Version 2.616 Stop Printing Money, AI!
(Released October 14th, 2020)
- Grappler Guardian balance updates from zeusalmighty, for those new units that come as a unique thing in the new AI Reserves mechanics Badger added yesterday.
- Added a new Dire Singularity Guardian by zeusalmighty, for basically boss-level seeding in the new AI Reserves mechanics.
- Fixed an issue where black hole generators that were not also on a ship with a gravitic core of some sort would not work.
- Fix a bug where the scourge were spawning unlimited builders
- Thanks to a number of people, including Sombre and ArnaudB for reporting. Thanks to Badger for fixing even after retirement.
- Fix a bug where right-clicking a journal entry could cause an Exception
- Thanks to Ahnold for reporting. Thanks to Badger for fixing even after retirement.
- You can read all about The Badger And Puffin Legacy, if you like. Puffin retired earlier this year, and Badger is retiring now, so this is a good time to pay some respects.
- The reinforcements seem to have a math bug in them, so we put in extra detail and formatting in how we export them.
- Fixed a math bug in reinforcements that was basically "printing money" once the game really got going, and would let planets of the AI reinforce almost infinitely.
- We're not sure if this is fully a new bug, but it has certainly found new expression in the new reinforcement logic.
- This may have been an older bug that was somewhat suppressed by the old reinforcement logic, or it's a brand new typo, but because of how much code has changed it's hard to be sure.
- For the first time, we now have a way for the budgets of the AI to dump their details to log files. What we found was a bit surprising and definitely horrifying.
- First of all, for quite a long time, apparently the logic for partially-neutered planets has been horribly wrong.
- If a planet was neutered down to 1 reinforcement point, then the budget would be 5% of usual, no problem.
- If a planet had not lost any reinforcement points, then the budget would be 100% of usual, no problem.
- If a planet had lost some reinforcement points, then the budget would... be multiplied by whatever the number of reinforcement points are.
- So, you killed reinforcement points down to 4 left out of 7 original?

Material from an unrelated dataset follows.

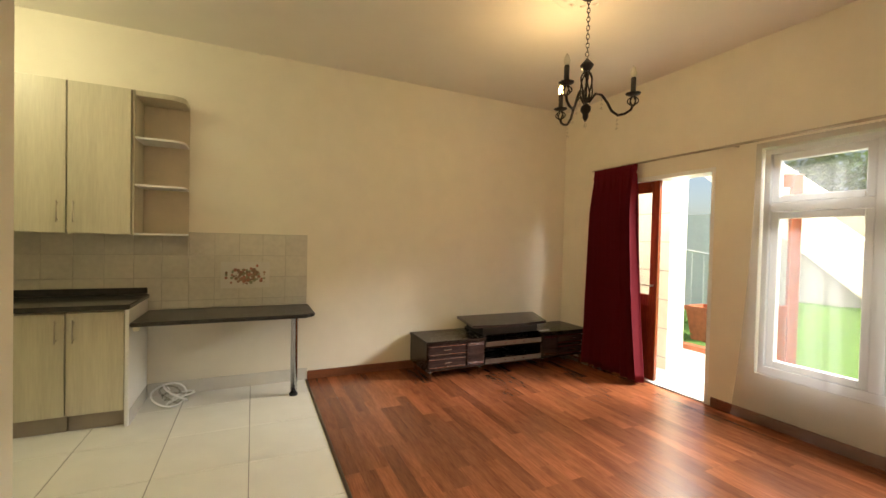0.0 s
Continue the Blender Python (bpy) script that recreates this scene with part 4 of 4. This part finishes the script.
# garden side
bm = bmesh.new()
prof = [(5.3, -0.3), (5.3, -0.22), (5.9, 0.05), (6.55, 0.70), (7.4, 0.78), (7.4, -0.3)]
rows = []
for k in range(13):
    y = -4.0 + 7.3 * k / 12
    rows.append([bm.verts.new((x + 0.06 * math.sin(k * 1.7 + x), y, z + (0.03 * math.sin(k * 2.3 + x) if z > -0.25 else 0))) for x, z in prof])
for a, b in zip(rows, rows[1:]):
    for i in range(6):
        bm.faces.new((a[i], a[(i + 1) % 6], b[(i + 1) % 6], b[i]))
bm.faces.new(rows[0]), bm.faces.new(rows[-1][::-1])
structure("ground_bank", bm, LAWN, "sloping green lawn bank in the garden", "ground")
pot = thing("plant_pot", (7.7, 5.05, -0.28), "terracotta square plant pot beside the path", "pot")
bm = bmesh.new()
ring = [[bm.verts.new((s * a, s * b, zz)) for a, b in ((-1, -1), (1, -1), (1, 1), (-1, 1))] for s, zz in ((0.17, 0.0), (0.235, 0.54), (0.26, 0.545), (0.26, 0.62), (0.22, 0.62), (0.21, 0.52))]
for a, b in zip(ring, ring[1:]):
    for i in range(4):
        bm.faces.new((a[i], a[(i + 1) % 4], b[(i + 1) % 4], b[i]))
bm.faces.new(ring[0][::-1]), bm.faces.new(ring[-1])
part("body", bm, TERRACOTTA, pot)
structure("pavement_patio", blocks((LX + 0.2, 6.1, 2.0, 4.6, -0.28, -0.12)), CONCRETE, "pale concrete patio slab", "pavement")
structure("kerb_garden", blocks((6.1, 6.25, 2.0, 7.5, -0.28, -0.05)), TERRACOTTA, "low red brick garden edging", "kerb")
structure("wall_outside_pier", blocks((4.85, 5.15, 3.74, 4.4, -0.28, 3.3)), RENDERED, "cream block pier outside the door", "wall")
for k in range(9):
    bar("trim_pier_%d" % (k + 1), TILEGROUT, "mortar joint on the block pier", 4.846, 5.154, 3.736, 4.404, 0.02 + 0.36 * k, 0.032 + 0.36 * k, bevel=0.001)
stair = thing("outside_stair", (6.6, 0.8, -0.28), "cream outside staircase with solid sloping side", "staircase")
bm = bmesh.new()
prof = [(0.0, 0.0), (0.0, 0.25), (3.6, 3.4), (4.4, 3.4), (4.4, 3.0), (3.9, 3.0), (0.5, 0.0)]
for x in (0.0, 1.1):
    lo = [bm.verts.new((x, y, z)) for y, z in prof]
    hi = [bm.verts.new((x + 0.12, y, z)) for y, z in prof]
    bm.faces.new(lo), bm.faces.new(hi[::-1])
    for i in range(len(prof)):
        bm.faces.new((lo[i], lo[(i + 1) % 7], hi[(i + 1) % 7], hi[i]))
part("stringer", bm, RENDERED, stair)
for k in range(17):
    part("step", block(0.121, 1.099, 0.25 + 0.21 * k, 0.53 + 0.21 * k, 0.12 + 0.184 * k, 0.17 + 0.184 * k, 0.004), CONCRETE, stair)
bm = bmesh.new()
prof = [(2.0, -0.28), (2.0, 0.30), (3.7, 1.80), (3.7, -0.28)]
lo = [bm.verts.new((6.74, y, z)) for y, z in prof]
hi = [bm.verts.new((7.60, y, z)) for y, z in prof]
bm.faces.new(lo), bm.faces.new(hi[::-1])
for i in range(4):
    bm.faces.new((lo[i], lo[(i + 1) % 4], hi[(i + 1) % 4], hi[i]))
structure("wall_under_stair", bm, SHADED_RENDER, "rendered infill wall under the outside stair, shade put into its grey colour", "wall")
structure("wall_neighbour_white", blocks((11.2, 11.4, -8.0, 22, -0.28, 2.3)), WHITE_PAINT, "white painted neighbouring wall", "wall")
gr = thing("garden_railing", (9.3, 7.4, -0.28), "white steel garden railing", "railing")
part("top_rail", tube([(0, -1.6, 1.5), (0, 1.6, 2.0)], 0.025), WHITE_PAINT, gr)
for k in range(12):
    y = -1.5 + 0.27 * k
    part("baluster", tube([(0, y, 0.0), (0, y, 1.5 + 0.5 * (y + 1.6) / 3.2)], 0.012, 6), WHITE_PAINT, gr)
bm = bmesh.new()
sh2 = tagged(new("garden_plants"), "low leafy green plants along the lawn edge", "plants", kind="stuff")
for k in range(40):
    foliage(bm, (rnd.uniform(6.6, 8.8), rnd.uniform(1.0, 9.0), -0.15), rnd.uniform(0.2, 0.38), 70, 0.05, 300 + k, 0.7, 0.3)
part("leaves", bm, LEAF, sh2)["kind"] = "stuff"
tree(10.2, 3.3, 4.4, 1.4, 15, LEAF)

# ---- small pieces of floors and walls ----
MESHES = {}


def piece(name, parent, size, at, mat, bevel=0.0015):
    """A box piece that shares its mesh with all pieces of its size."""
    key = (mat.name, *[round(s, 4) for s in size])
    if key not in MESHES:
        me = bpy.data.meshes.new(name)
        bm = bmesh.new()
        x, y, z = [s / 2 for s in size]
        cuboid(bm, -x, x, -y, y, -z, z)
        top = [e for e in bm.edges]
        bmesh.ops.bevel(bm, geom=top, offset=min(bevel, min(size) * 0.3), segments=1, affect="EDGES")
        bm.to_mesh(me)
        bm.free()
        me.materials.append(mat)
        MESHES[key] = me
    ob = new(name, MESHES[key])
    ob.location = at
    ob.parent = parent
    return ob


def lay(name, parent, mat, x0, x1, y0, y1, ox, oy, dx, dy, gap, top=0.0, deep=0.008):
    """Tiles on a grid through (ox, oy), cut at the edges of the area."""
    i = math.floor((x0 - ox) / dx)
    while ox + i * dx < x1 - 1e-6:
        a, b = max(x0, ox + i * dx), min(x1, ox + (i + 1) * dx)
        j = math.floor((y0 - oy) / dy)
        while oy + j * dy < y1 - 1e-6:
            c, d = max(y0, oy + j * dy), min(y1, oy + (j + 1) * dy)
            if b - a > 0.03 and d - c > 0.03:
                piece(name, parent, (b - a - gap, d - c - gap, deep), ((a + b) / 2, (c + d) / 2, top - deep / 2), mat)
            j += 1
        i += 1


lay("tile", floor_kitchen, FLOORTILE, -2.6, 0.672, 1.77, KY, 0.178, 2.586, 0.513, 0.54, 0.005)
lay("tile", floor_kitchen, FLOORTILE, DX, 0.672, -1.5, 1.77, 0.178, 2.586, 0.513, 0.54, 0.005)
lay("tile", floor_bathroom, BATHFLOOR, BX, DX - 0.12, -0.02, 0.862, -1.0, 0.3, 0.5, 0.5, 0.004)
lay("tile", floor_bathroom, BATHFLOOR, BX, -2.29, 0.862, TILEY - 0.012, -1.0, 0.3, 0.5, 0.5, 0.004)


def boards(parent, mat, x0, x1, y0, y1, wide, along, seed, length=1.2):
    rnd = random.Random(seed)
    u0, u1, v0, v1 = (x0, x1, y0, y1) if along == "y" else (y0, y1, x0, x1)
    u = u0
    while u < u1 - 0.005:
        w = min(wide, u1 - u)
        v = v0 - rnd.choice((0.0, 0.3, 0.6, 0.9)) * length
        while v < v1:
            a, b = max(v, v0), min(v + length, v1)
            if b - a > 0.02:
                size = (w - 0.0005, b - a - 0.0005, 0.008) if along == "y" else (b - a - 0.0005, w - 0.0005, 0.008)
                c = (u + w / 2, (a + b) / 2, -0.004) if along == "y" else ((a + b) / 2, u + w / 2, -0.004)
                piece("plank", parent, size, c, mat, 0.0002)
            v += length
        u += w


boards(floor_living, MERBAU, 0.692, LX, 0.27, KY, 0.095, "y", 2, 0.62)
boards(floor_bedroom, BEECH_FLOOR, WX, DX - 0.12, BEDY0, BEDY1, 0.195, "x", 3, 1.28)

# charcoal tiles on the bathroom walls
tiled = bpy.data.objects["wall_bathroom_tiled"]
xs = [BX, -3.32, -2.72, -2.12, -1.52, -0.92, DX - 0.12]
zs = [0.0, 0.24] + [0.24 + 0.3 * k for k in range(1, 9)] + [BATHCEIL]
for a, b in zip(xs, xs[1:]):
    for c, d in zip(zs, zs[1:]):
        piece("tile", tiled, (b - a - 0.005, 0.005, d - c - 0.005), ((a + b) / 2, TILEY - 0.0025, (c + d) / 2), DARKTILE)
side = structure("wall_shower_side", blocks((DX - 0.127, DX - 0.1205, 0.955, TILEY - 0.012, 0.09, BATHCEIL)), LIGHTGROUT, "shower end wall clad in charcoal tiles", "wall")
for c, d in zip(zs, zs[1:]):
    for a, b in ((0.957, 1.25), (1.25, TILEY - 0.014)):
        piece("tile", side, (0.008, b - a - 0.004, d - c - 0.004), (DX - 0.131, (a + b) / 2, (c + d) / 2), DARKTILE)

bar("trim_shower_reveal", DARKTILE, "charcoal tile lining the door reveal", DX - 0.10, DX - 0.061, 0.948, 0.9585, 0.0, 2.0, bevel=0.002)
# beige tiles behind the worktops
splash = structure("wall_splashback", blocks((-1.95, 0.67, KY - 0.006, KY - 0.001, 0.76, 1.432)), TILEGROUT, "splashback of square beige wall tiles", "wall")
x = 0.67
while x > -1.9:
    for c, d in ((0.762, 0.83), (0.83, 1.03), (1.03, 1.23), (1.23, 1.43)):
        piece("tile", splash, (0.197, 0.006, d - c - 0.003), (x - 0.1, KY - 0.0075, (c + d) / 2), WALLTILE)
    x -= 0.2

Congrats, the cap is UP by 400%.
- The correct number should have been 57% of normal, and now that works properly.
- Then there was a really harsh AIP multiplier that was being applied. It was adding far too much based on whatever the budget was, and larger budgets were more affected.
- Now it only adds budget for each AIP above 100, which is softer to begin with, and then it also only adds it based on 10% of the current running total, rather than on the entire running total.
- Finally, there was a portion that was added based on time (number of 10 minute increments).
- This was also too harsh. This is now based not on the running total of budget, but 1/10th of it, instead. Making this also a much gentler slope.
- None of these were new errors, but they were showing up now more because the reinforcement logic calling these budgets was so much more effective.
- Without these in place, AND with the above actually-charge-me-the-budget fix in place, now reinforcements happen at a rate we would expect.
- Thanks to ArnaudB and Crabby for the saves where we could verify it, and others also for reporting.
- First of all, for quite a long time, apparently the logic for partially-neutered planets has been horribly wrong.